Prince William of Wales and Kate Middleton, aka the Duchess of Cambridge, held their royal wedding ceremony last month, and dire predictions are circulating. Is the royal marriage doomed?
It was a perfect day on April 29 -- a "perfect" ceremony, reports the Huffington Post. But so was the wedding of the groom's parents, Prince Charles and Diana Spencer. That became a spectacular failure. And remember the beautiful wedding of Prince William's uncle, Prince Andrew and Sarah Ferguson. Also perfect. Also held in Westminster Abbey. Also doomed. Recent generations of the British royal family have been plagued with divorce -- once forbidden and almost unmentionable. Prince William and his new wife, Kate, could be next in line.
"If one partner in a marriage comes from a divorced family," says Dr. Jane Greer, "it is less likely that the couple will stay married than when both partners come from intact families. Researcher Nicholas Wolfinger's decade-long study found that if one partner has divorced parents, that marriage is 50% more likely to end, if both partners come from divorced families, then their marriage is 200% more likely to end than a marriage with partners whose parents stayed together."
So what is the report saying, and is it valid in this case? Probably, both researchers would be quick to agree that statistics are in no way fool-proof. Prince William and Kate Middleton will have as good a chance as any couple, and the odds are up to them.

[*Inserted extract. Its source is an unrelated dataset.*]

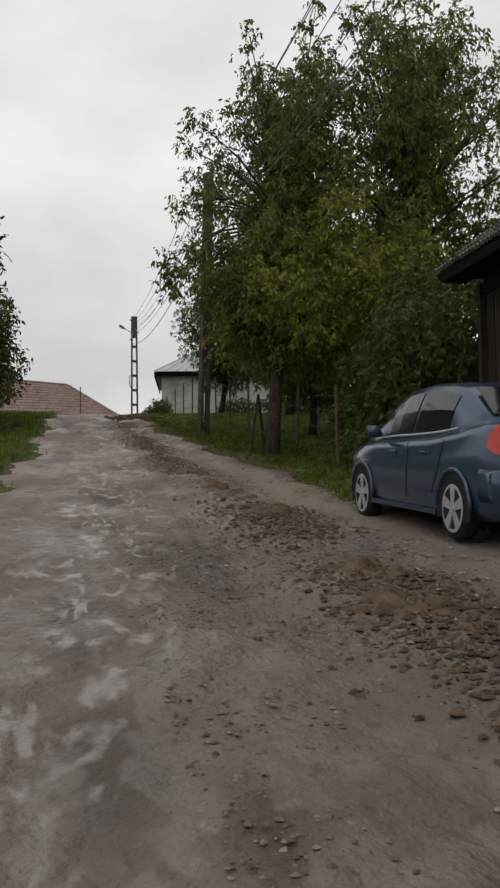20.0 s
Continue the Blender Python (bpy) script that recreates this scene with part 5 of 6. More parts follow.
def bush(name, spots, leaves, size, material, label, seed, stems=True):
    rng = np.random.RandomState(seed)
    x, y, z, r = spots[0]
    b = thing(name, (x, y, H(x, y)), label, "bush")
    if stems:
        for q in spots:
            st = Mesh().tube([(q[0], q[1], H(q[0], q[1]) - 0.1), (q[0] + 0.1, q[1], q[2])], [0.035, 0.012], 5)
            part("stem", st, M_bark, b)
    leaf_cloud("leaves", [q[:3] for q in spots], [q[3] for q in spots], leaves, size, material, b, rng, shell=0.42)
    return b


bush("hedge", [(0.2, 95.5, 9.4, 1.4), (0.0, 96.5, 10.6, 1.5), (0.4, 98.0, 11.6, 1.3), (-0.6, 97.5, 12.4, 1.4), (-1.6, 96.0, 10.5, 1.8), (0.6, 100.0, 10.4, 1.3), (-2.2, 99, 13.0, 1.6), (0.7, 96.0, 10.2, 0.9), (0.8, 96.0, 11.3, 0.8), (0.3, 95.6, 11.0, 1.0), (0.9, 96.4, 9.8, 0.7)], 30000, 0.16, M_leafdk, "tall overgrown hedge behind a grey-green board fence", 21)
def hedge_fence():
    """A short run of upright boards on two rails before the hedge."""
    q = random.Random(77)
    f = thing("board_fence", (-0.6, 94.2, H(-0.6, 94.2)), "grey-green painted board fence before the tall hedge", "fence")
    for k in range(17):
        x = -1.65 + k * 0.163
        z = H(x, 93.6)
        part("board", Mesh().box(x, x + 0.148 + q.uniform(-0.01, 0.005), 93.6, 93.625, z - 0.05, z + 1.95 + q.uniform(-0.05, 0.05)), M_boardgreen, f)
    for dz in (0.45, 1.5):
        part("rail", Mesh().box(-1.7, 1.12, 93.627, 93.69, H(-0.5, 93.6) + dz, H(-0.5, 93.6) + dz + 0.09), M_boardgreen, f)
    return f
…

Right now, they look to be best friends, and that is a really good sign. Kate smiled almost the whole wedding day -- not a panicky smile, but one that was genuine and filled with happiness. "Will," says Greer, "cracked the joke at the altar, saying they were supposed to have just a small family affair." And remember the two of them, cruising around the neighborhood in a "Just Married"-decorated convertible? They made their day fun. That kind of attitude can overcome a divorce or three or four in the family. Best wishes!